Directions. Write out the data again exactly, skipping every picture.

== Material provided ==

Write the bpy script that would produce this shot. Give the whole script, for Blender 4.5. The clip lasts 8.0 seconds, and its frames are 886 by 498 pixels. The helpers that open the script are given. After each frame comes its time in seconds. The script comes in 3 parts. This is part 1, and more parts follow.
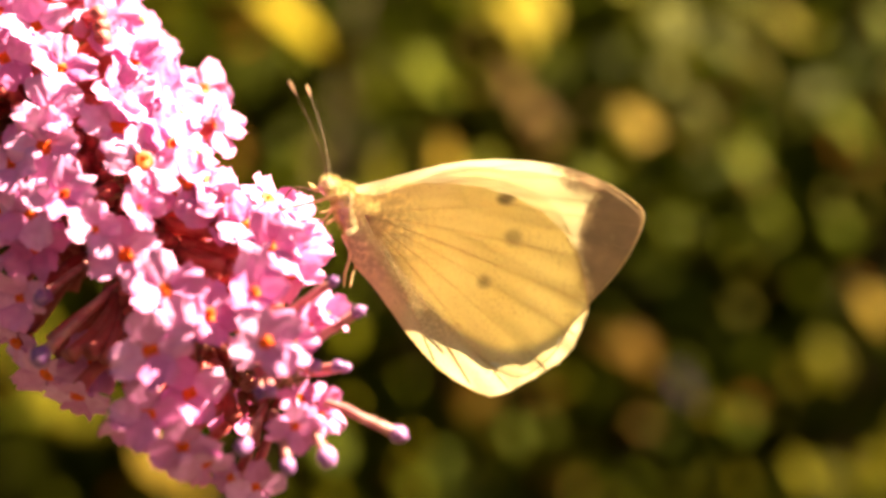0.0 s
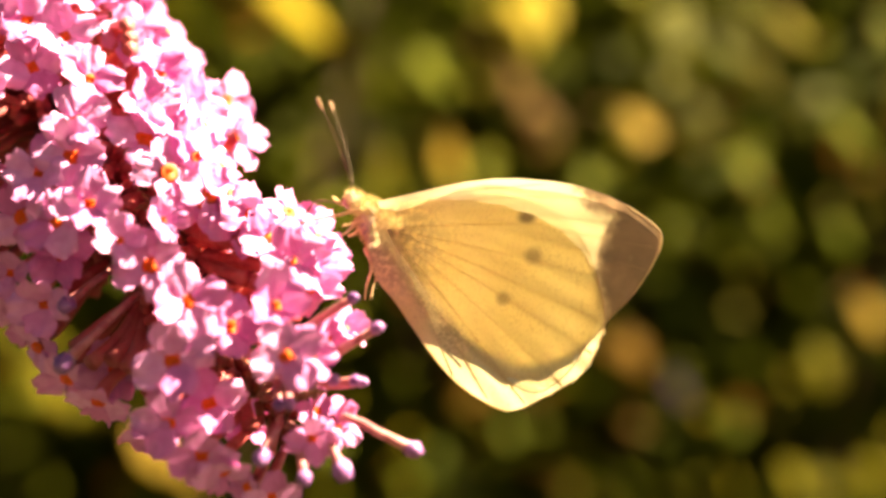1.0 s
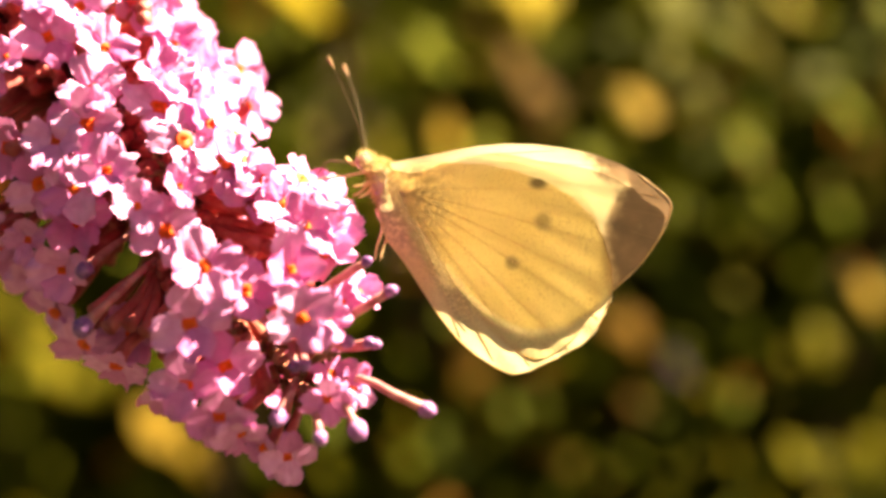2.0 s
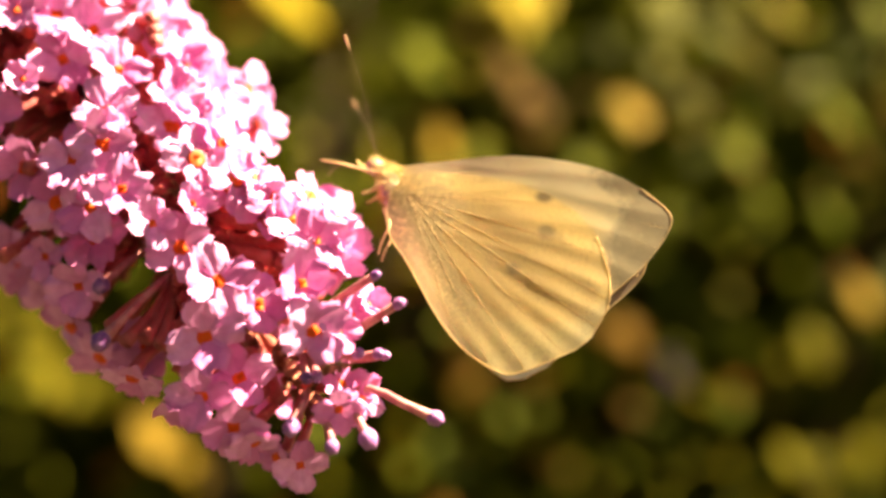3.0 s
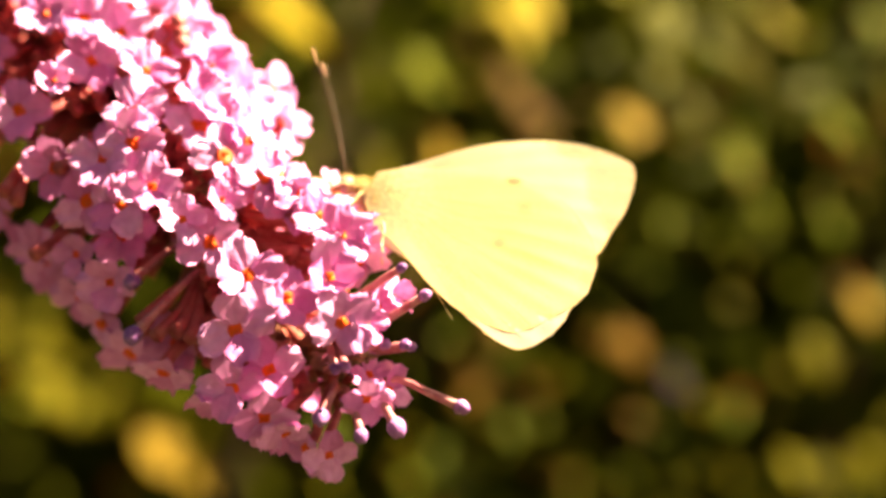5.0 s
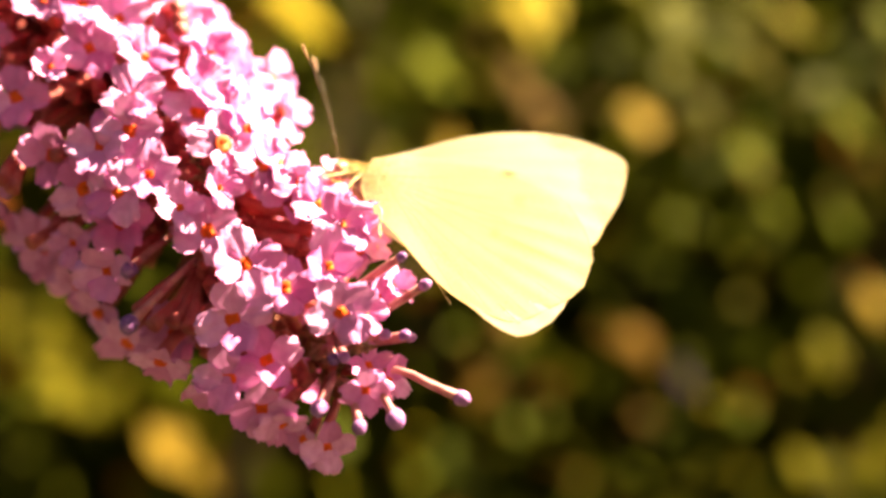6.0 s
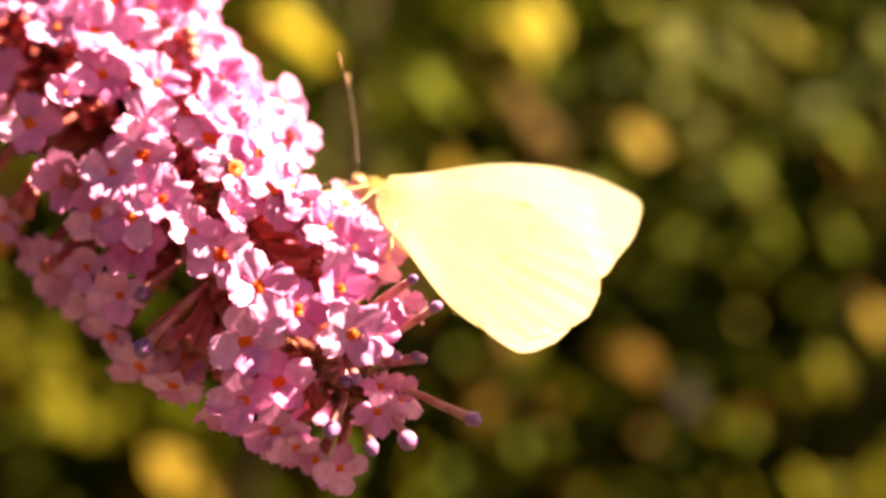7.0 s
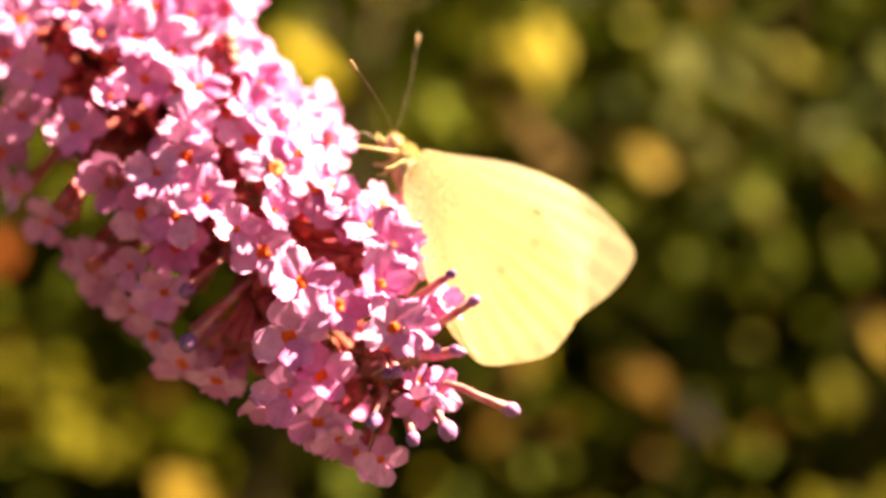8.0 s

===

Result of this exercise.
Write the bpy script that would produce this shot. Give the whole script, for Blender 4.5. The clip lasts 8.0 seconds, and its frames are 886 by 498 pixels. The helpers that open the script are given. After each frame comes its time in seconds. The script comes in 3 parts. This is part 1, and more parts follow.
0.0 s
1.0 s
2.0 s
3.0 s
5.0 s
6.0 s
7.0 s
8.0 s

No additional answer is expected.